What Is AI-Driven Investing and Why It Matters?
AI investing brings quant power to anyone.

A Definition Worth Having
AI-driven investing is the application of machine learning models and quantitative analysis to financial markets, with the goal of generating probabilistic signals about price direction, market conditions, and risk, at a speed and scale no human analyst can match. That definition matters because the field is surrounded by noise: breathless claims, impenetrable jargon, and a great deal of marketing dressed as explanation.
The goal here is simpler. By the end of this article, you will understand what AI-driven investing actually does, why it represents something genuinely new, and what it means for the way you engage with markets.
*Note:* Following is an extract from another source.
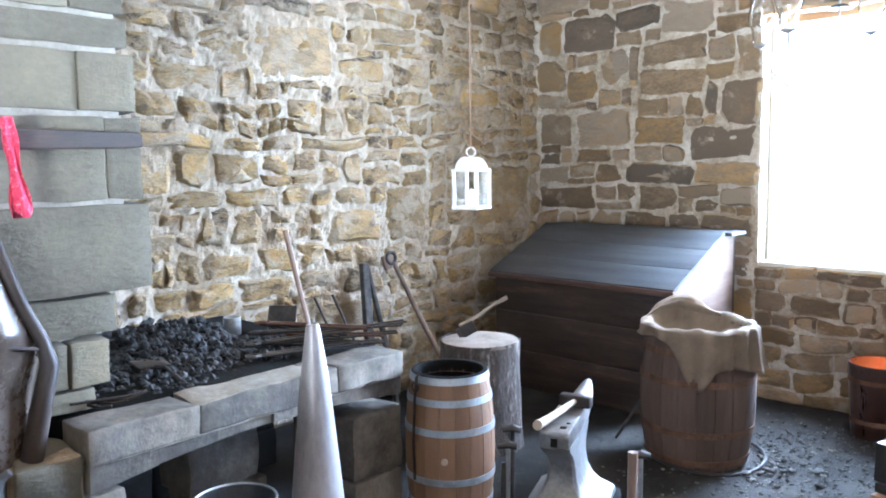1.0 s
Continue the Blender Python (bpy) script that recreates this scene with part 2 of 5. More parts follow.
BUCKET_GLOW = material("sunlit_bucket_orange", [(0.62, 0.25, 0.09), (0.8, 0.36, 0.14)], 0.3, 0.6, 6, 60, 0.15)
BUCKET_WOOD = material("varnished_red_cedar", [(0.0175, 0.007, 0.0045), (0.0425, 0.017, 0.009)], 0.3, 0, 5, 40, 0.3, (3, 3, 0.4))
BOARD = material("pale_bounce_board", [(0.34, 0.263, 0.18), (0.544, 0.438, 0.324)], 0.8, 0, 3, 50, 0.3, (0.4, 4, 4))
ROPE = material("brown_cord", [(0.2, 0.13, 0.08), (0.3, 0.2, 0.13)], 0.95, 0, 30, 120, 0.3)
RED_BARREL = material("dark_red_barrel_wood", [(0.03, 0.008, 0.006), (0.075, 0.018, 0.014)], 0.6, 0, 5, 40, 0.3, (3, 3, 0.3), per_object=0.2)
WATER = material("still_dark_water", [(0.01, 0.012, 0.014), (0.015, 0.017, 0.02)], 0.06, 0, 3, 9, 0.02, rough_vary=0.02)


def glass_material(name, tint, rough):
    m = bpy.data.materials.new(name)
    m.use_nodes = True
    b = m.node_tree.nodes["Principled BSDF"]
    b.inputs["Base Color"].default_value = (*tint, 1)
    b.inputs["Roughness"].default_value = rough
    b.inputs["Transmission Weight"].default_value = 1
    b.inputs["IOR"].default_value = 1.45
    return m


GLASS = glass_material("clear_glass", (0.98, 0.99, 0.99), 0.02)

# ---- mesh helpers ----


def part(name, bm, mat, parent=None, label="", smooth=True):
    me = bpy.data.meshes.new(name)
    bmesh.ops.recalc_face_normals(bm, faces=bm.faces)
    bm.to_mesh(me)
    bm.free()
    if smooth:
        me.shade_smooth()
        me.set_sharp_from_angle(angle=radians(38))
    me.materials.append(mat)
    ob = new(name, me)
    ob.parent = parent
    if label:
        ob["label"] = label
    return ob


def thing(name, m, label, category, group="", kind=""):
    ob = new(name)
    ob.empty_display_size = 0.05
    ob.matrix_world = m
    return tagged(ob, label, category, group, kind)


def join(a, b):
    me = bpy.data.meshes.new("joining")
    b.to_mesh(me)
    b.free()
    a.from_mesh(me)
    bpy.data.meshes.remove(me)
    return a


def box(size, m=None, bevel=0.004, wobble=0.0, cuts=0, seed=0):
    bm = bmesh.new()
    bmesh.ops.create_cube(bm, size=1)
    bmesh.ops.scale(bm, vec=size, verts=bm.verts)
    if cuts:
        bmesh.ops.subdivide_edges(bm, edges=bm.edges, cuts=cuts, use_grid_fill=True)
    if bevel:
        sharp = [e for e in bm.edges if e.calc_face_angle(0) > 0.5]
        bmesh.ops.bevel(bm, geom=sharp, offset=bevel, segments=2, profile=0.5, affect="EDGES")
    if wobble:
        for v in bm.verts:
            v.co += wobble * noise.noise_vector(v.co * 7 + Vector((seed * 3.7, seed, 1.3)))
    if m is not None:
        bm.transform(m)
    return bm


def lathe(profile, seg=32, m=None, wobble=0.0, seed=0):
    """Turns (radius, height) pairs round the z axis."""
    bm = bmesh.new()
    rings = []
    for r, z in profile:
        if r < 1e-5:
            rings.append([bm.verts.new((0, 0, z))])
        else:
            rings.append([bm.verts.new((r * math.cos(2 * math.pi * i / seg), r * math.sin(2 * math.pi * i / seg), z)) for i in range(seg)])
    for a, b in zip(rings, rings[1:]):
        for i in range(seg):
            j = (i + 1) % seg
            if len(a) == 1 and len(b) > 1:
                bm.faces.new((a[0], b[i], b[j]))
            elif len(b) == 1 and len(a) > 1:
                bm.faces.new((a[i], a[j], b[0]))
            elif len(a) > 1:
                bm.faces.new((a[i], a[j], b[j], b[i]))
    if wobble:
        for v in bm.verts:
            v.co += wobble * noise.noise_vector(v.co * 8 + Vector((seed * 1.7, 2.0, seed)))
    if m is not None:
        bm.transform(m)
    return bm


def tube(points, radius, seg=8, flat=1.0):
    """A rod through the points; radius is one number or one for each point; flat squeezes it to a strap."""
    pts = [Vector(q) for q in points]
    radii = radius if isinstance(radius, (list, tuple)) else [radius] * len(pts)
    bm = bmesh.new()
    rings = []
    side = None
    for i, q in enumerate(pts):
        way = (pts[min(i + 1, len(pts) - 1)] - pts[max(i - 1, 0)]).normalized()
        if side is None:
            side = way.orthogonal().normalized()
        side = (side - way * side.dot(way)).normalized()
        up = way.cross(side)
        rings.append([bm.verts.new(q + radii[i] * (math.cos(2 * math.pi * k / seg) * side + flat * math.sin(2 * math.pi * k / seg) * up)) for k in range(seg)])
    for a, b in zip(rings, rings[1:]):
        for k in range(seg):
            bm.faces.new((a[k], a[(k + 1) % seg], b[(k + 1) % seg], b[k]))
    bm.faces.new(rings[0][::-1])
    bm.faces.new(rings[-1])
    return bm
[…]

The Problem Most Market Participants Face
Markets are not short of information. They are short of structured, actionable signal.
On any given trading day, you are confronted with price data, earnings releases, macroeconomic figures, analyst commentary, geopolitical headlines, and social sentiment, all arriving simultaneously, all claiming relevance. The human brain is poorly designed for this. It is designed for pattern recognition in social environments, for narrative reasoning, and for decisions where speed mattered more than precision. Financial markets are none of those things.
Research into behavioural finance, most notably the work of Kahneman and Tversky on prospect theory, established decades ago that human decision-making under uncertainty issystematically biased. We overweight recent events. We feel losses more sharply than equivalent gains. We mistake confidence for accuracy. These are not character flaws; they are architecture. But they are costly architecture in markets that reward consistency.
The gap between what data shows and what an emotional market participant perceives is not random. It is measurable. And it is where analytical edge is found.
What AI Actually Does in a Market Context
A quantitative model, in plain terms, is a mathematical framework that uses historical and real-time data to generate probabilistic forecasts about future market behaviour. It does not predict. It assigns probabilities. That distinction is not semantic; it is foundational.
Here is a useful analogy. A weather forecasting system does not tell you it will rain tomorrow. It tells you there is a 78% probability of precipitation above 2mm in a defined geographic area. The forecast is actionable without being a guarantee. It is the same principle, applied to markets.
AI-driven investing extends this logic across thousands of variables simultaneously. Price action, trading volume, sentiment extracted from news and earnings transcripts through natural language processing (NLP), macro event calendars, and cross-asset correlations: each of these is a data stream. The challenge is not accessing these streams; it is filtering them. Most of what markets generate is noise. The signal, the statistically meaningful information that has genuine predictive relationship to future price movement, is a small fraction of the total.
This is what we call the Signal-to-Noise Ratio Framework: the principle that quantitative systems are built not to consume all available data, but to isolate the subset that carries statistical meaning. A well-designed AI model is, at its core, a noise filter of exceptional precision.